▶ [Required task]
For the listing that follows, give again exactly the lines from the one with "scene.collection.objects.link(ob)" to the one with "q = m.to_quaternion()", including both.
## begin Collected data
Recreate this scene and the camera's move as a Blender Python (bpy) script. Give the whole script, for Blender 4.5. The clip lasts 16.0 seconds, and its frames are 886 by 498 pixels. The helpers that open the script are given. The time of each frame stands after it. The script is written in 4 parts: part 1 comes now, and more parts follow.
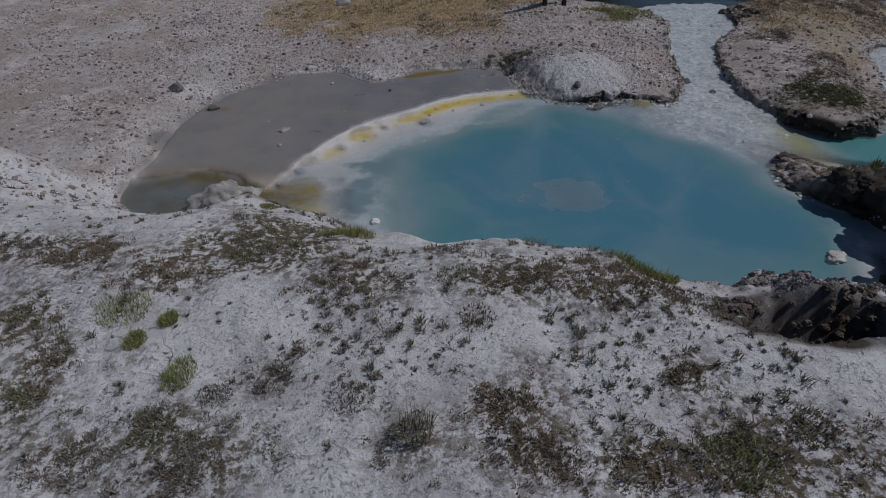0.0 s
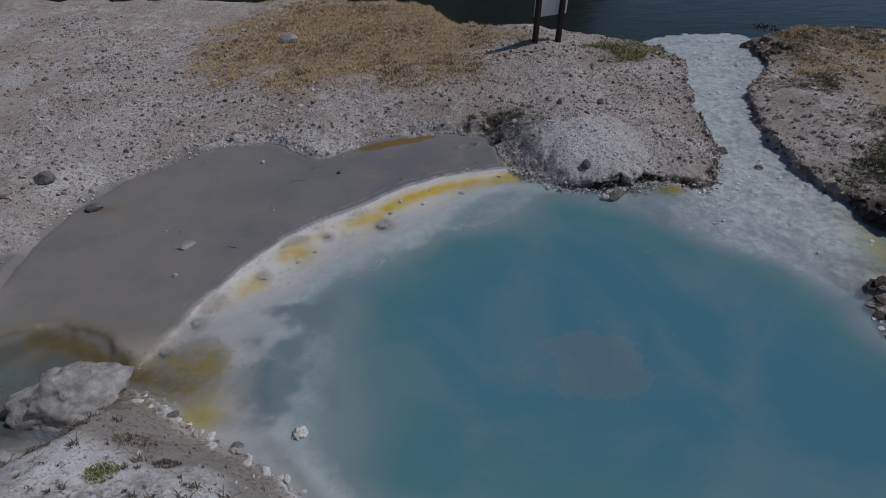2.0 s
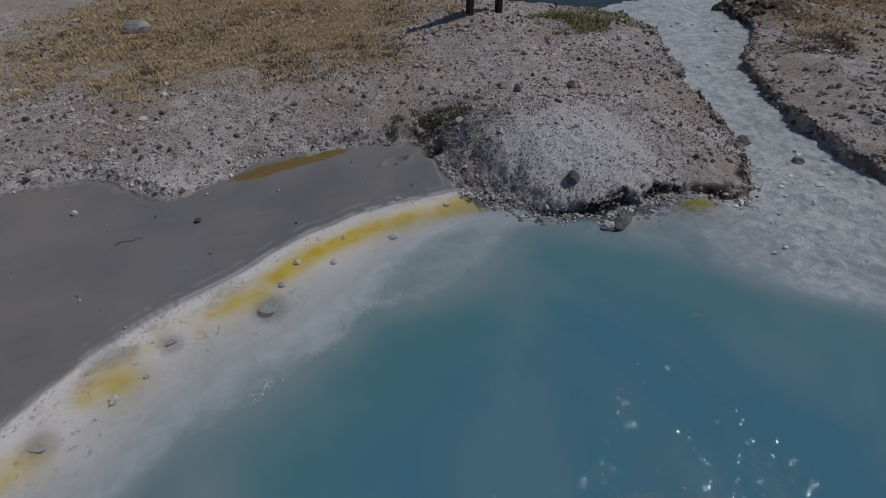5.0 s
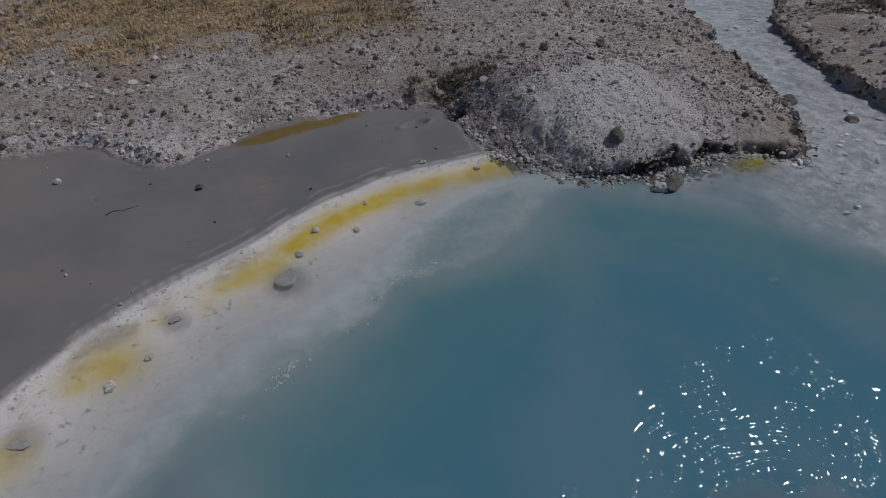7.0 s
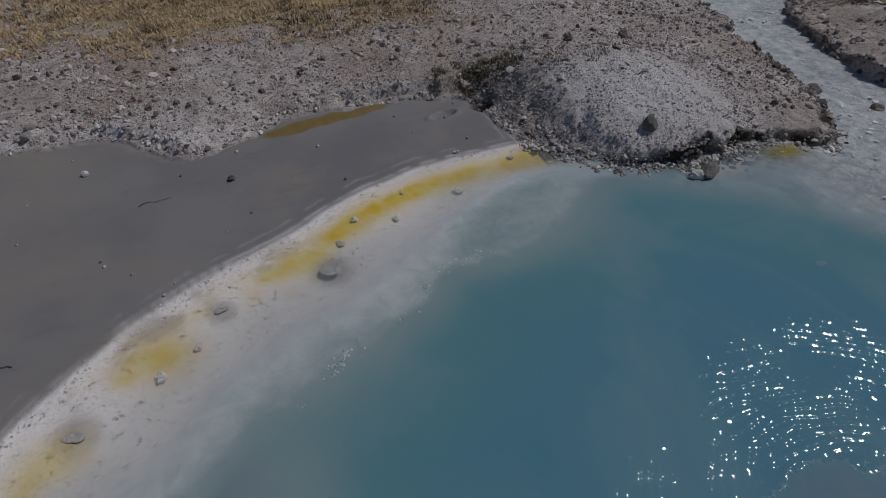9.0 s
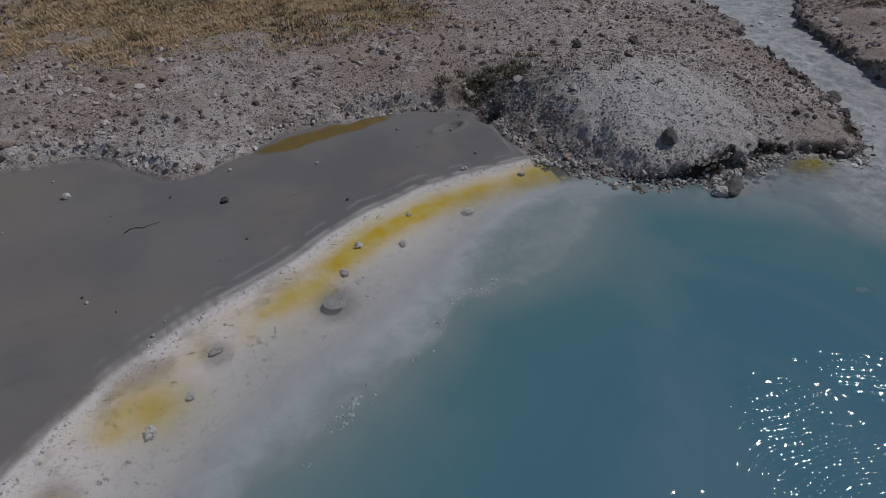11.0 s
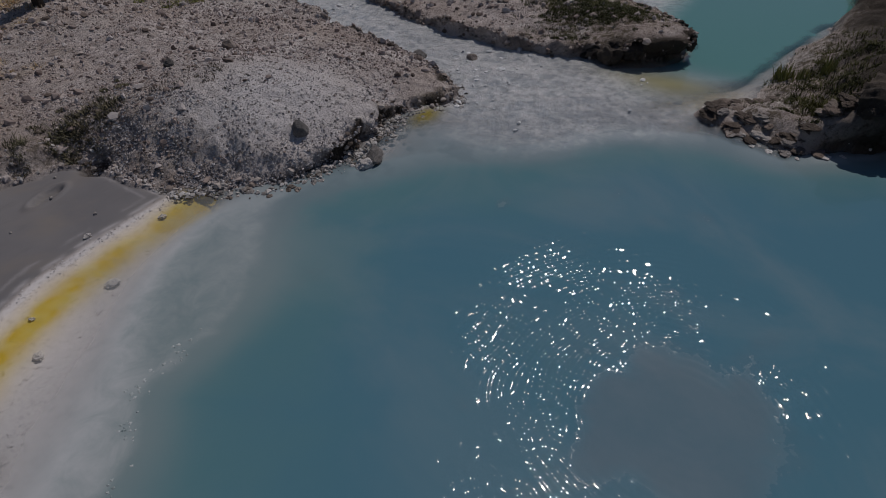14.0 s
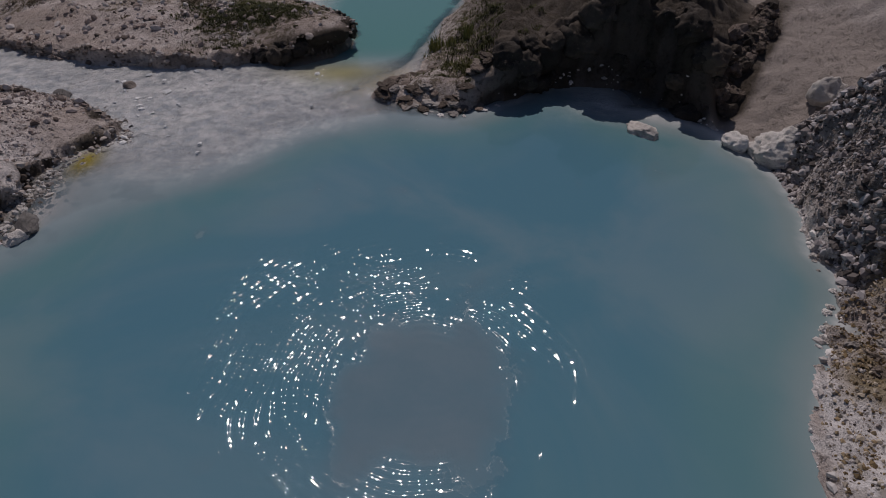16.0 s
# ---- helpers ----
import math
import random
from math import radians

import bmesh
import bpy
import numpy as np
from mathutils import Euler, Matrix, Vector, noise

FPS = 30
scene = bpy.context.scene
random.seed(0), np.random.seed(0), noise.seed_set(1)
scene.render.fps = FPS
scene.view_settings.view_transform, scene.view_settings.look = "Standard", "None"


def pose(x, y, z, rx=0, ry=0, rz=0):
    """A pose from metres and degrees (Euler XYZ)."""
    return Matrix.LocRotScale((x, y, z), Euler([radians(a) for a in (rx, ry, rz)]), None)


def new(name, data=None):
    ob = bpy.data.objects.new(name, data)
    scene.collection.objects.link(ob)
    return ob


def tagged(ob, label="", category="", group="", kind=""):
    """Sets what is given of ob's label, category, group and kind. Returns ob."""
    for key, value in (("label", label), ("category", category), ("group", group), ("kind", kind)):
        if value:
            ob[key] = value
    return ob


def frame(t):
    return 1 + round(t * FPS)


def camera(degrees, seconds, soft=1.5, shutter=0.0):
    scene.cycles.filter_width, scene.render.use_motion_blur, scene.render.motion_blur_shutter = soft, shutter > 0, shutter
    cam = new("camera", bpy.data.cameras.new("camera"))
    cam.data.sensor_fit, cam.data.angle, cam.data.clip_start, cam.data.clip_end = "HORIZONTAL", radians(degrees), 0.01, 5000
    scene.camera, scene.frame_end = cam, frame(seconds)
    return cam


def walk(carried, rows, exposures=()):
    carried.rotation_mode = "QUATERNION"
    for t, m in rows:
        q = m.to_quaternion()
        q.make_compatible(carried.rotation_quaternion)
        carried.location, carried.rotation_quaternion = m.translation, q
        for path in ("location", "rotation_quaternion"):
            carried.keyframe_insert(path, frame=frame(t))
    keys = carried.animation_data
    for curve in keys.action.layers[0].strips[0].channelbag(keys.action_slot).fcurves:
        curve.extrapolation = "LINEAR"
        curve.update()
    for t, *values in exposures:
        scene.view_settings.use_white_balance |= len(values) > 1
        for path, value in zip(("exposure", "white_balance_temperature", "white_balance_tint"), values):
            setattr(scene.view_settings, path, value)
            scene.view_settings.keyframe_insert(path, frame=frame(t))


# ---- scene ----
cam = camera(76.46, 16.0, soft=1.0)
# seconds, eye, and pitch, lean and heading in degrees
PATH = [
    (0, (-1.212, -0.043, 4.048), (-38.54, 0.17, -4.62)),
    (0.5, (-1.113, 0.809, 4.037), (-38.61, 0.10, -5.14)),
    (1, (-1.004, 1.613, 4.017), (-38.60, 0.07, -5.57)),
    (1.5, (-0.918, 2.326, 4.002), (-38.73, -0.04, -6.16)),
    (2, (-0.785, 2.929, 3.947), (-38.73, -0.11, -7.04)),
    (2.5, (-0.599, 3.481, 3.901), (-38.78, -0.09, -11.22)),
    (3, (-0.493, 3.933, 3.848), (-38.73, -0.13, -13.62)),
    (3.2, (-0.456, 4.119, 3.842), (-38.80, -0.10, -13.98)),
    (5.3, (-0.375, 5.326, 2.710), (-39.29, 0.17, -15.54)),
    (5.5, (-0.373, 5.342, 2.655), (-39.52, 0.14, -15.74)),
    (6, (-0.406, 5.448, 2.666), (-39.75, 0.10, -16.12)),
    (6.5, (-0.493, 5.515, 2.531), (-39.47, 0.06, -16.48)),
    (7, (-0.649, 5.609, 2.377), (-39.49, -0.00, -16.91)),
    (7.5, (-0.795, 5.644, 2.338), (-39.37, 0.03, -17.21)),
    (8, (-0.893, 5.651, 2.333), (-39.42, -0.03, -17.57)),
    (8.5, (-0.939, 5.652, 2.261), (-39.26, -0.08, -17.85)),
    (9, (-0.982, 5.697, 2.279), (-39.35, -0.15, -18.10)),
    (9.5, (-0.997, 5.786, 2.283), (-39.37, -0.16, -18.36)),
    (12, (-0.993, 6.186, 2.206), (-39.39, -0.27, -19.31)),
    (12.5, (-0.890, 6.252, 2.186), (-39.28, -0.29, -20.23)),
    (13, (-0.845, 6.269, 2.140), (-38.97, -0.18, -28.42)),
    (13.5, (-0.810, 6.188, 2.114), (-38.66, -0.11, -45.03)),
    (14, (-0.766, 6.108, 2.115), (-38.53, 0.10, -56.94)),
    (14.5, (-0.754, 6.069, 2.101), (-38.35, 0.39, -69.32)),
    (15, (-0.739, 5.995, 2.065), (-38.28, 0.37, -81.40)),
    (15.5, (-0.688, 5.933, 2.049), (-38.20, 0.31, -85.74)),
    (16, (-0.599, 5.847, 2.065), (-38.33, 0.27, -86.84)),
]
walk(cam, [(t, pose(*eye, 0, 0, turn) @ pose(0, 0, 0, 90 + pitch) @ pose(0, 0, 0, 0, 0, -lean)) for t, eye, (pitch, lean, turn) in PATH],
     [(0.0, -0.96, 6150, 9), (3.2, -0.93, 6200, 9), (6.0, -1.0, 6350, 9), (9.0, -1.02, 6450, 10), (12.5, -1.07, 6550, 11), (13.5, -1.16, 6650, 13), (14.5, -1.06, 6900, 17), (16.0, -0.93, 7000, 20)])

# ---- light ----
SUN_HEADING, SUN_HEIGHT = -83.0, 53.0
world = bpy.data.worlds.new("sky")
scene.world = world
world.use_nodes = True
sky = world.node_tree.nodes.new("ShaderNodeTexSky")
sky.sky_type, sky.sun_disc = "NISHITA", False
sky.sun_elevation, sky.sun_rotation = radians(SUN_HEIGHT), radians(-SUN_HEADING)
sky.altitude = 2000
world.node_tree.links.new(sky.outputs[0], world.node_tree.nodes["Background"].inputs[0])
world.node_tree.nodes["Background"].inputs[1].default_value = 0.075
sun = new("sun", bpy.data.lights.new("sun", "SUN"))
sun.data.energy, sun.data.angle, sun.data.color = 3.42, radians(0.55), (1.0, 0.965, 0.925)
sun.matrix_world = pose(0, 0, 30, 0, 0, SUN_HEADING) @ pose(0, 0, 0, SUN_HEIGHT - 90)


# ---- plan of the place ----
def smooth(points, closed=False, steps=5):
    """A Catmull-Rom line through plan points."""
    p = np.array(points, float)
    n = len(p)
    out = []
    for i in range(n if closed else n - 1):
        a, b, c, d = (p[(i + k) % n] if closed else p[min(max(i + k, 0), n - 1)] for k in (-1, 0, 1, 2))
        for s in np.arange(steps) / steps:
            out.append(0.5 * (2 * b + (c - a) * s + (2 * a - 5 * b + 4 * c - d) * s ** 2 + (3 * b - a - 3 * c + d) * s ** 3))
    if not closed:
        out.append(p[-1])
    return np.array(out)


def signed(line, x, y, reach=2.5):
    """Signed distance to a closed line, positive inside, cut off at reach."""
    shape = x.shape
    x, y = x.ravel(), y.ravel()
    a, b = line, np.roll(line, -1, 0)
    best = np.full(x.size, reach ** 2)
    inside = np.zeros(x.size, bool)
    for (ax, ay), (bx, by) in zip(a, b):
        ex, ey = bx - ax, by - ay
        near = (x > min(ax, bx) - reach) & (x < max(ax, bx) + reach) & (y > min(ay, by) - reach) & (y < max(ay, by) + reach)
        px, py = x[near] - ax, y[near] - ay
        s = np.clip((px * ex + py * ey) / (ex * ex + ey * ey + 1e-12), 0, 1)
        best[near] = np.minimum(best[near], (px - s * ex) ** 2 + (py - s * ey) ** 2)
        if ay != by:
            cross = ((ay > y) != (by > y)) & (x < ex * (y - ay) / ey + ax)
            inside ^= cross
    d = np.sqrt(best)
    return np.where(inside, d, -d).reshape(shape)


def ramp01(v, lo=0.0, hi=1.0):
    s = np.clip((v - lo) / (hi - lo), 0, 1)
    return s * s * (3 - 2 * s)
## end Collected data
▶ [Final result]
    scene.collection.objects.link(ob)
    return ob


def tagged(ob, label="", category="", group="", kind=""):
    """Sets what is given of ob's label, category, group and kind. Returns ob."""
    for key, value in (("label", label), ("category", category), ("group", group), ("kind", kind)):
        if value:
            ob[key] = value
    return ob


def frame(t):
    return 1 + round(t * FPS)


def camera(degrees, seconds, soft=1.5, shutter=0.0):
    scene.cycles.filter_width, scene.render.use_motion_blur, scene.render.motion_blur_shutter = soft, shutter > 0, shutter
    cam = new("camera", bpy.data.cameras.new("camera"))
    cam.data.sensor_fit, cam.data.angle, cam.data.clip_start, cam.data.clip_end = "HORIZONTAL", radians(degrees), 0.01, 5000
    scene.camera, scene.frame_end = cam, frame(seconds)
    return cam


def walk(carried, rows, exposures=()):
    carried.rotation_mode = "QUATERNION"
    for t, m in rows:
        q = m.to_quaternion()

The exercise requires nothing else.